Exercise instructions = Without including the pictures, copy out every line below.
>>
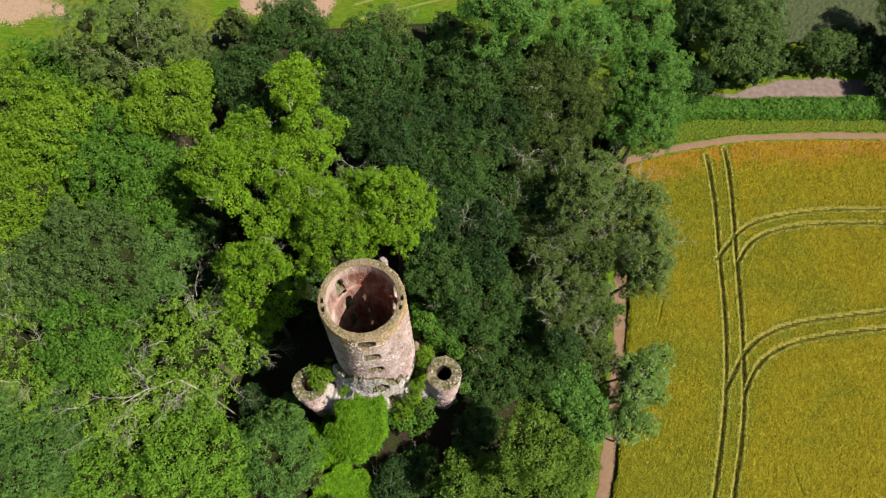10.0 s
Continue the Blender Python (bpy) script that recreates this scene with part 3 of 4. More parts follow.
DULL = [(-36.1, 27.5, 17, 7.1), (-41, 24.6, 14, 4.4), (40.6, 66.2, 12.5, 5.9), (40.0, 61.0, 11.5, 5.9), (53.2, 63.4, 5.5, 2.9), (56.6, 64.2, 4.5, 1.9), (64.5, 67.0, 9.5, 4.6), (65.5, 61.0, 8, 4.0), (64.6, 55.2, 5, 2.4)]
BLUE = [(-28.7, 28.4, 13, 4.2), (-31, 24.8, 11, 3.2), (-16.2, 8.6, 11, 5), (-13.9, 7.0, 7.5, 1.9), (-15.0, 12.7, 8, 1.8), (-14.6, 10.5, 10, 2), (-38.5, 7.5, 13, 5.3), (-35.9, 11.9, 11, 4.2), (-45.1, 11.7, 13, 5.9)]
GREY = [(-35.4, 54.6, 21, 8.7), (-30.5, 53.3, 16, 4.7), (-5.6, 63.7, 9, 3.5), (23.8, 32.4, 11.2, 4.2), (23.5, 27.6, 11.5, 3.1), (15.2, 33, 18.5, 4), (17.7, 31.4, 7, 3.7), (14.6, 24.5, 9.6, 3.8), (17, 18.9, 7, 3.2), (23.5, 36.5, 11.4, 3.3), (19.8, 40, 11, 2.4), (20.7, 35.5, 9, 2), (11.2, 30.7, 11, 2.2), (15, 31.5, 11, 1.9), (15.5, 27.2, 9, 1.9), (19.8, 31, 9, 1.7), (8.7, 34.4, 12, 1.8), (12.8, 28.1, 11, 1.7), (16.4, 33, 12, 1.9), (22, 37.6, 10, 2.2)]
GREY += [(22.5, 31.8, 8, 2.1), (11.6, 24.5, 11, 1.5), (17.6, 25.6, 9, 1.7)]
DARK = [(-17.5, 56.3, 17, 5.1), (-22.7, 50.7, 15, 4.2), (-20.8, 46.2, 13, 3.4), (-8.3, 49.9, 20, 7), (-5.3, 41.8, 18, 5.8), (-12.2, 43.6, 17, 3.5), (4.1, 50.6, 18, 6.9), (0.1, 43, 16, 4.6), (7.2, 44.6, 15, 5), (35.1, 66.1, 10, 4.5), (2.2, 38.6, 16, 5.8), (-0.9, 33.3, 15, 4), (4.2, 31.8, 14, 5.1), (0.8, 26.9, 13, 4), (4.4, 23.6, 12, 4.8), (9.4, 22, 7, 4.7), (11.8, 17.6, 7, 3.6), (6.5, 17, 7, 3.9), (7.8, 26.2, 7, 3.9), (11.2, 35.7, 12.4, 4.2)]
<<
Solved problem =
10.0 s
Continue the Blender Python (bpy) script that recreates this scene with part 3 of 4. More parts follow.
DULL = [(-36.1, 27.5, 17, 7.1), (-41, 24.6, 14, 4.4), (40.6, 66.2, 12.5, 5.9), (40.0, 61.0, 11.5, 5.9), (53.2, 63.4, 5.5, 2.9), (56.6, 64.2, 4.5, 1.9), (64.5, 67.0, 9.5, 4.6), (65.5, 61.0, 8, 4.0), (64.6, 55.2, 5, 2.4)]
BLUE = [(-28.7, 28.4, 13, 4.2), (-31, 24.8, 11, 3.2), (-16.2, 8.6, 11, 5), (-13.9, 7.0, 7.5, 1.9), (-15.0, 12.7, 8, 1.8), (-14.6, 10.5, 10, 2), (-38.5, 7.5, 13, 5.3), (-35.9, 11.9, 11, 4.2), (-45.1, 11.7, 13, 5.9)]
GREY = [(-35.4, 54.6, 21, 8.7), (-30.5, 53.3, 16, 4.7), (-5.6, 63.7, 9, 3.5), (23.8, 32.4, 11.2, 4.2), (23.5, 27.6, 11.5, 3.1), (15.2, 33, 18.5, 4), (17.7, 31.4, 7, 3.7), (14.6, 24.5, 9.6, 3.8), (17, 18.9, 7, 3.2), (23.5, 36.5, 11.4, 3.3), (19.8, 40, 11, 2.4), (20.7, 35.5, 9, 2), (11.2, 30.7, 11, 2.2), (15, 31.5, 11, 1.9), (15.5, 27.2, 9, 1.9), (19.8, 31, 9, 1.7), (8.7, 34.4, 12, 1.8), (12.8, 28.1, 11, 1.7), (16.4, 33, 12, 1.9), (22, 37.6, 10, 2.2)]
GREY += [(22.5, 31.8, 8, 2.1), (11.6, 24.5, 11, 1.5), (17.6, 25.6, 9, 1.7)]
DARK = [(-17.5, 56.3, 17, 5.1), (-22.7, 50.7, 15, 4.2), (-20.8, 46.2, 13, 3.4), (-8.3, 49.9, 20, 7), (-5.3, 41.8, 18, 5.8), (-12.2, 43.6, 17, 3.5), (4.1, 50.6, 18, 6.9), (0.1, 43, 16, 4.6), (7.2, 44.6, 15, 5), (35.1, 66.1, 10, 4.5), (2.2, 38.6, 16, 5.8), (-0.9, 33.3, 15, 4), (4.2, 31.8, 14, 5.1), (0.8, 26.9, 13, 4), (4.4, 23.6, 12, 4.8), (9.4, 22, 7, 4.7), (11.8, 17.6, 7, 3.6), (6.5, 17, 7, 3.9), (7.8, 26.2, 7, 3.9), (11.2, 35.7, 12.4, 4.2)]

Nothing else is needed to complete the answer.